Can we iterate \(f:X\to X\)? We do it by decomposing it as \(f=f_0\sqcup f_1\), then we iterate both of them in the natural way using exponentiation

$$f(t,z)=\begin{cases}

k_0^tz, & \text{if}\, z\in \mathbb R_{\neq 0}\\

k_1^tz, & \text{if}\, z\in i\mathbb R_{\neq 0}

\end{cases}$$

The general result can be stated informally as follows: assume a \(\mathbb N\)-action \((X,f)\) can be decomposed as a sum of disjoint subsystems that are '

naturally' extendable to \(A\)-actions then, \((X,f)\) can be extended to an \(A\)-action.

Proposition (piecewise extension proposition) let \(A\) be a monoid, \(u:\mathbb N \to A\) a distinguished element of \(A\) called

unit (of time) and \((X,f)\) be an \(\mathbb N\)-iteration over \(X\), denoted by an abuse of notation as \(f\). If

- Exists a decomposition of \(f=\coprod_{i \in I} f_i\) s.t. for every \(f_i\) exists an \(A\)-iteration \(g_i\) extending it, i.e. s.t.

$$ u^* g_i= g_i \circ u=f_i$$

Then, exists an \(A\)-iteration \((X,g)\), denote it simply by \(g\), that extends \((X,f)\) from \(\mathbb N\) to \(A\), in symbols

$$u^* g=f$$ Here \(u^*\) is the restriction of scalar/time functor

defined here.

Proof: we prove that given a family of \(A\)-actions \(g_i\), then there exists an \(A\)-action \(g\) such that \(u^*(g)= \coprod_{i\in I}u^*(g_i)\). I claim that \(g=\coprod_{i\in I}g_i\) is the \(g\) we are looking for: let's compute it.

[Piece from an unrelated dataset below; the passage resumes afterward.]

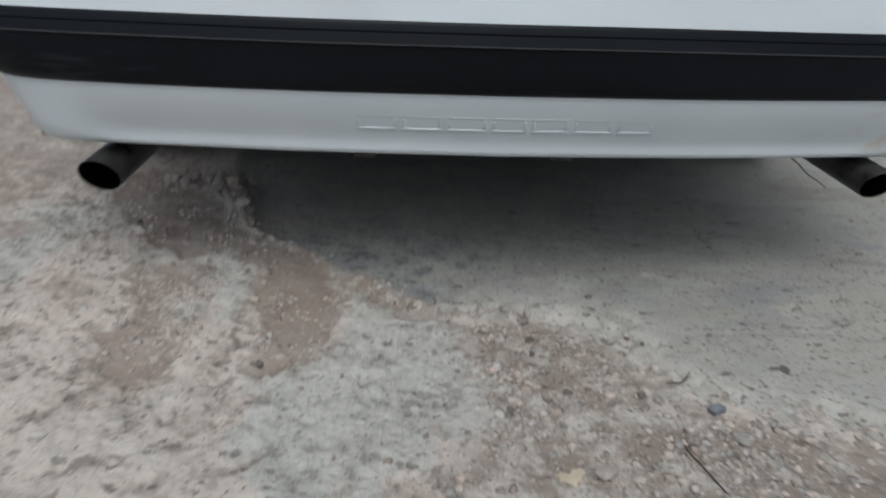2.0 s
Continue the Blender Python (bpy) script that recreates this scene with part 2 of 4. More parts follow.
    dirt = blend(nodes, links, span(nodes, links, small, 0.42, 0.32, 0, 0.5), dirt, (0.19, 0.16, 0.142))
    broad = add(tex(0.45, 3.0), -0.5)
    sandy = mul(span(nodes, links, add(apart.outputs["X"], mul(add(wide, -0.5), 0.5)), 0.95, 1.25), span(nodes, links, add(apart.outputs["Y"], mul(broad, 4.0)), -1.6, -0.4))
    sandy = mul(sandy, span(nodes, links, add(apart.outputs["X"], mul(broad, 5.0)), 4.2, 2.6))
    dirt = blend(nodes, links, mul(sandy, 0.85), dirt, blend(nodes, links, span(nodes, links, add(mul(mid, 0.5), mul(wide, 0.5)), 0.42, 0.58), (0.38, 0.292, 0.225), (0.52, 0.425, 0.34)))
    dirt = blend(nodes, links, mul(attr("damp"), 0.25), dirt, (0.245, 0.203, 0.178))
    rust = mul(mul(span(nodes, links, attr("slab"), -0.035, -0.004), west), span(nodes, links, mid, 0.40, 0.58))
    dirt = blend(nodes, links, mul(rust, 0.45), dirt, (0.255, 0.205, 0.168))
    lumps = span(nodes, links, high, 0.08, 0.24, 1.0, 0.45)
    lumps = maths(nodes, links, "MAXIMUM", lumps, mul(attr("damp"), 0.95))
    colour = blend(nodes, links, mul(dirt_m, lumps), colour, dirt)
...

Assume wlog \(x \in X_j\), for some \(j\) and \(n\in \mathbb N\). We have \(u^*(\coprod_{i\in I}g_i)(n,x)=\coprod_{i\in I}g_i (n\cdot u,x)=g_j(n\cdot u, x)=u^*(g_j)/(n,x)\) but this is the same as computing \(\coprod_{i\in I}u^*(g_i) (n,x)\) thus

$$u^*(\coprod_{i\in I}g_i)= \coprod_{i\in I}u^*(g_i)$$

\(\square\)

Corollary: the restriction scalars/time functor \(u^*:A{\rm -Act}\to \mathbb N{\rm -Act}\) preserves coproducts.

This is the same as saying that if \({\bf Ex}_u(f_i)\), defined

here (as extension), is not the empty for every \(i\in I\) then \({\bf Ex}_u(\coprod_{i\in I}f_i)\) is non-empty.